J: It's very far away, is the one thing I want to mention.

H: No, I'm aware.  

J: For that.

H: I'm aware the Sun is actually big.  

J: (?~4:29) makes it seem a little small.  

H: Yeah, yeah, 93 million miles is a while.

J: But I think that's a great point, actually, because we are so focused, for a couple years now, on the development of what we're gonna measure and how we're gonna do it--

H: During this eclipse?

J: --and live video.  Yes.

H: So you've been thinking about this eclipse for years.

J: We have.  I was thinking, oh yeah, I haven't really looked at the Sun recently, 'cause I've been looking down at the computer with all the data and--or at the balloon.  It's nice to remind yourself that basic natural--

H: Reality.

J: --reality is happening, yeah, all the time.

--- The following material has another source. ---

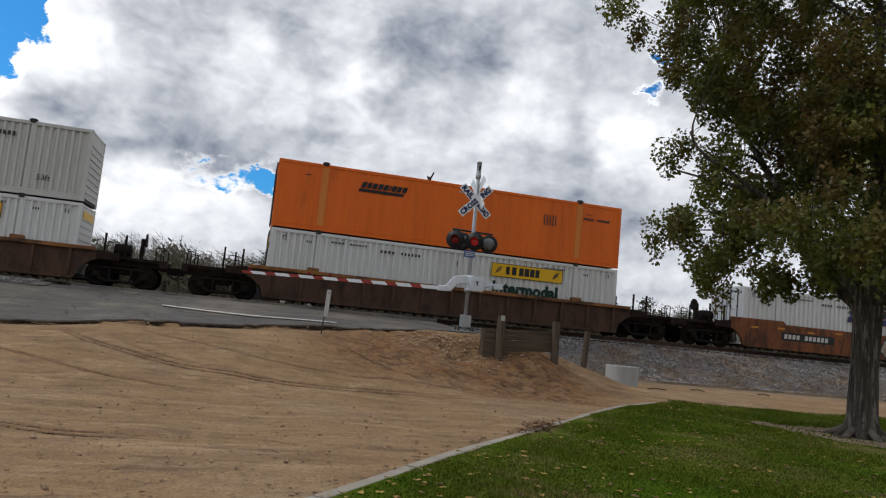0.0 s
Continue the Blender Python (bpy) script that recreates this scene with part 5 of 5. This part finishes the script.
def crown_tree():
    rnd = random.Random(5)
    base = Vector((TREE[0], TREE[1], land(*TREE)))
    tree = thing("tree", "tall leafy broadleaf tree with dark green crown", "tree", at=base)
    g = Geo()
    n, rings = 72, []
    for z, r in ((-0.1, 0.58), (0.06, 0.47), (0.2, 0.40), (0.45, 0.355), (0.9, 0.335), (1.5, 0.325), (1.9, 0.32), (2.2, 0.315), (2.5, 0.32), (2.8, 0.325), (3.25, 0.36)):
        ring = []
        for i in range(n):
            an = 2 * math.pi * i / n
            fl = 1 + (0.34 * max(0, 1 - z / 0.5) * math.sin(5 * an + 0.6)) + 0.05 * noise.noise((math.cos(an) * 2.5, math.sin(an) * 2.5, z * 1.4)) - 0.075 * abs(noise.noise((math.cos(an) * 7, math.sin(an) * 7, z * 1.1)))
            ring.append((r * fl * math.cos(an) + 0.03 * z, r * fl * math.sin(an), z))
        rings.append(ring)
    for p, q in zip(rings, rings[1:]):
        for i in range(n):
            g.add([p[i], p[(i + 1) % n], q[(i + 1) % n], q[i]], [(0, 1, 2, 3)])
    part("trunk", g.mesh("trunk", BARK, True), tree, "grey-brown furrowed trunk")
    for k in range(6):
        an = k * 1.05 + 0.3
        g = Geo()
        d = Vector((math.cos(an), math.sin(an), 0))
        g.tube(d * 0.34 + Vector((0, 0, 0.22)), d * 0.72 + Vector((0, 0, 0.02)), 0.10, 0.07, 8)
        g.tube(d * 0.72 + Vector((0, 0, 0.02)), d * 1.15 + Vector((0.05, 0.08, -0.1)), 0.07, 0.04, 8)
        part("root", g.mesh("root", ROOT, True), tree, "pale surface root")
    nodes = []
    fork = Vector((0.1, 0, 3.1))
    for k in range(9):
        an = k * 2.4 + 0.5
        up = (7.2, 3.4, 9.0, 4.2, 11.0, 2.6, 6.4, 12.6, 3.0)[k]
        out = (3.6, 4.0, 3.0, 4.2, 1.8, 3.7, 4.0, 1.0, 4.0)[k]
        g = Geo()
        tip = fork + Vector((out * math.cos(an), out * math.sin(an), up))
        pts = limb(g, fork + Vector((0, 0, -0.1 + 0.12 * (k % 3))), tip, 0.20 - 0.008 * k, 0.045, 0.5, rnd)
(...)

H: Sometimes I feel that way when it's nighttime and I'm looking up at the sky, but for some reason, the Sun does not generally have that same effect on me, 'cause it's just a normal everyday part of life.

J: Well, I kinda wonder, is it because we don't look at it?

H: And also you can't look at it!  You really, like, you really can't unless it's like, sunset time.  

J: True.

H: Like it's not, don't do that, it's dangerous, it's like, you look at it and your brain--your mind is like, stop.  That hurts.  Like, you are damaging yourself.  

J: So can you imagine when it gets covered?

H: So these are good.  

J: I haven't seen a total solar eclipse.

H: I don't think I have either.

J: I've heard just that it's the most amazing experience to have.

H: Well, the path of totality's pretty thin, right?  

J: It's about 100 km wide.  We can get into it.  It's just South of us.

H: Yeah, yeah, no, a person can--how far South is it of us?  How far would I have to drive?

J: The closest extent--there's a very tiny piece that goes through the most Southwest-ish corner, the lowest part of Montana.

H: Of Montana?  Okay.  

J: So Idaho's probably the closest part from here, and then we're--our--we've got a team that's going to be in Wyoming doing atmospheric studies.